Read-Eval-Print Loop: What are REPLs and How to Use Them

Testing out the viability of new code can be a pain. While debugging tools and test suites can help, sometimes you’re just trying to decide between a few different approaches to tackling a problem. This is one of the places a REPL can help.


REPL stands for read-eval-print loop. That is to say that a REPL will take input (read), run those commands/code (evaluate), and print out the results, all in a loop. This basically describes most text-based shells, but here we’re referring specifically to ones that use a specific programming language.

If you’ve used a command prompt like Bash or PowerShell, you’ll be familiar with the basic concept. The bulk of what you write in a programming language REPL will just be valid code in that language. There are usually ways to load libraries or your own source into the environment so you can play around with code you’ll need in a larger project. Some REPLs also provide additional commands for introspection and manipulation of entities in your environment.

There’s some form of REPLs for virtually every language you’d be working in, but I’ll list some popular ones here, sorted by language.



Ruby ships with a default REPL called irb, short for “interactive Ruby”. You can run irb to start the shell. You’ll be provided with a prompt, at which point you can start running Ruby. You can quit with exit or by pressing ctrl+D on a blank line.

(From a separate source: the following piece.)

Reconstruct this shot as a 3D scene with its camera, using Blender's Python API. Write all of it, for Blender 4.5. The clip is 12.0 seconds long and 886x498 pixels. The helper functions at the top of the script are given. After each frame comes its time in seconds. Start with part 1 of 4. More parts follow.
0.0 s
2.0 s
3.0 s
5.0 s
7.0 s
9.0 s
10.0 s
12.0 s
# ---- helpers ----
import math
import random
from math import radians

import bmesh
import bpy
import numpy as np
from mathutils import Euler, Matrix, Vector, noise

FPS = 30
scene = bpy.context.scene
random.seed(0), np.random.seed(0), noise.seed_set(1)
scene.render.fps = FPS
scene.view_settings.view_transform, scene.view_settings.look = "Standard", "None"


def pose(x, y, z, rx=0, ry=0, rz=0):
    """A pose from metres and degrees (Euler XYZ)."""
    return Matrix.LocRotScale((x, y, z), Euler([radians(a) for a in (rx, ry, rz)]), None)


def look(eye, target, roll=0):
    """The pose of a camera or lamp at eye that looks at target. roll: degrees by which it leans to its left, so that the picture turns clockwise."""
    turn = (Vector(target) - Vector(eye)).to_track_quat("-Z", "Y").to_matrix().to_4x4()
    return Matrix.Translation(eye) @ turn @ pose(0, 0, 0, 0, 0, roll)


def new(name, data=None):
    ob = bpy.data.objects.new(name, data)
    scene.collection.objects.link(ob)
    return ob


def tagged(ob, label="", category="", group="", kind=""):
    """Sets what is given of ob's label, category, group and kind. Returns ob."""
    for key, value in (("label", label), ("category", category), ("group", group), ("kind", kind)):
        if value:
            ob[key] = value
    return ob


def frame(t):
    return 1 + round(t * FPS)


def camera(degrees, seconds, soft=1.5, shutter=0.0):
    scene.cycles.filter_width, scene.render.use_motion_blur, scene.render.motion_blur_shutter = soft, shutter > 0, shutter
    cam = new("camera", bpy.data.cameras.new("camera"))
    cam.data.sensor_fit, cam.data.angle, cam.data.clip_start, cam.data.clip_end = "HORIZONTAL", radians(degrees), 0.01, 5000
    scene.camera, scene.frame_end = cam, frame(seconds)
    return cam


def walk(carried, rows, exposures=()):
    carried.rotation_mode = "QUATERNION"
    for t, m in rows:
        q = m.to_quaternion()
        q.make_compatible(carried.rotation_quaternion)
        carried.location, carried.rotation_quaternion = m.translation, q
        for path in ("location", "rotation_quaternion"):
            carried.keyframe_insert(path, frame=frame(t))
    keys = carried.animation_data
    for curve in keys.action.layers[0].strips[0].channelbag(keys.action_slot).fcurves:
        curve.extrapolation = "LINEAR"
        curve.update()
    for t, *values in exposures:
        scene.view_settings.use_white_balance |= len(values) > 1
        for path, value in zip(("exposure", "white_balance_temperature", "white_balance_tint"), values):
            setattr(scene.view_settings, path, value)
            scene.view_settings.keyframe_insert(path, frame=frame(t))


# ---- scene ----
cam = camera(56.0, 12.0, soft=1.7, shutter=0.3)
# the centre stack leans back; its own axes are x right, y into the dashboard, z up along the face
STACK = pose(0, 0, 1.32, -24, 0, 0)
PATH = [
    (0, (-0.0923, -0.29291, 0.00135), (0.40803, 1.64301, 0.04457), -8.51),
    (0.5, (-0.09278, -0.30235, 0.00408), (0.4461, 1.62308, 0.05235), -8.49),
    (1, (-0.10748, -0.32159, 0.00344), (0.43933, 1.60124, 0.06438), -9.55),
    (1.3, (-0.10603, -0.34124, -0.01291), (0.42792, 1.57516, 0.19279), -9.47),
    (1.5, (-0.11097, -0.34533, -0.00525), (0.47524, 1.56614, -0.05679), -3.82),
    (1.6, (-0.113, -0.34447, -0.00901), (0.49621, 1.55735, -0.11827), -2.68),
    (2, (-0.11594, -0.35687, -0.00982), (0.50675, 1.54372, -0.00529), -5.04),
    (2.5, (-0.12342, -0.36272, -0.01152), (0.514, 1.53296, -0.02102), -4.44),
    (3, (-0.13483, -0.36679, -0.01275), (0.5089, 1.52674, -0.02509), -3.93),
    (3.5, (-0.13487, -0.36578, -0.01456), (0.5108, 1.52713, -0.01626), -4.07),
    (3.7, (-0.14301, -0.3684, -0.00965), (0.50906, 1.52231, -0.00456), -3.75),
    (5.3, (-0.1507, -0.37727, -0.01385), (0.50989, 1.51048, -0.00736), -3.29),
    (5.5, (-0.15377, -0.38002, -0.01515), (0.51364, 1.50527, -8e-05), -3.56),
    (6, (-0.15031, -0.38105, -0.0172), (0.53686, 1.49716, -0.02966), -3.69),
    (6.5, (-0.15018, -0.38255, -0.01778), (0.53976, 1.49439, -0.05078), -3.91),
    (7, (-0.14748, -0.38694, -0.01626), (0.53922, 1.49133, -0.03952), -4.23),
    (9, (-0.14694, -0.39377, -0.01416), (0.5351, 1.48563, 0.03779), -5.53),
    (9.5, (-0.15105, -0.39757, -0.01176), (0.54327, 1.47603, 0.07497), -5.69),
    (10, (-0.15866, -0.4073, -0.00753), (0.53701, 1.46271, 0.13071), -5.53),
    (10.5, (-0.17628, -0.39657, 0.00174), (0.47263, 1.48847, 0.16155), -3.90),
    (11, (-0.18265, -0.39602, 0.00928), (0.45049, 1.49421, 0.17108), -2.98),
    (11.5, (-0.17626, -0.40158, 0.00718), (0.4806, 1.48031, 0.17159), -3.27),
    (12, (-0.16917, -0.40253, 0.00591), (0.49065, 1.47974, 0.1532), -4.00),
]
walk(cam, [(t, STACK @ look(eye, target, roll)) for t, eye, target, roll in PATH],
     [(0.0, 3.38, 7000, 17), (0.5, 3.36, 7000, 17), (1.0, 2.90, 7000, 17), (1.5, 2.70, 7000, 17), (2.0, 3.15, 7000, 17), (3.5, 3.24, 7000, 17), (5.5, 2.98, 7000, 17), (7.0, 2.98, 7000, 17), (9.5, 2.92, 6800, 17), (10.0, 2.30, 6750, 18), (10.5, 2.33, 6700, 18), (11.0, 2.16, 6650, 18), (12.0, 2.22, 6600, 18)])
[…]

Irb doesn’t provide a whole lot of functionality beyond interpreting code, which is why I highly suggest using Pry.


Pry is a gem that can be installed with gem install pry. It can also be added to your Gemfile and installed via bundler, though this usually should be flagged a development dependency rather than a production one. Then it can simply be run with pry.

Features of pry include:

  • syntax highlighting
  • tabt completion (press tab while typing)
  • paging of long output
  • list methods of objects ls
  • search for methods on all loaded objects find-method
  • ability to view, edit and reload code $, edit, reload
  • ability to move the evaluation context inside an object cd
  • pry help and rdoc support

Additionally, pry can also be used inside of a large application as a sort of interactive breakpoint. Essentially, you can start a full pry session anywhere in your code with binding.pry, with which you have the ability to view, change and edit values, monkey-patch code, investigate errors, etc.



The Python interpreter itself, run as python with no input or filename, can run in interactive mode. Much like irb, it’s nice to have with every installed Python version, but it’s not a very helpful version.


IPython can be installed with pip install ipython and run with ipython. It is a much more full-featured REPL with more features.

Similar to Pry, you can use iPython as a sort of interactive debugger by including the line IPython.core.debugger.set_trace() where you’d like to stop and take a look around.


Not quite a REPL, Jupityr Notebooks are a sort of live multimedia document which can contain executable Python (among quite a few other programming languages). They’re often used for math and science applications and can include helpful graphical components like graphs or visualizations. Find out more at the Jupityr website.



Mono is an open source implementation of the .NET platform which predates Microsoft’s release of .NET Core. With it comes the csharp command which is a C# REPL.

This REPL is somewhere in the middle as far as features, but it does feature tab completion and a few features, such as Describe(var). Run help to see more information.



Installing XCode’s command line tools will install the swift binary, which, if run with no arguments, will enter into a Swift REPL.

Swift Playgrounds

Somewhat similar to Jupityr Notebooks, XCode can create a Swift Playground, which is an executable document which can include code as well as some graphical components.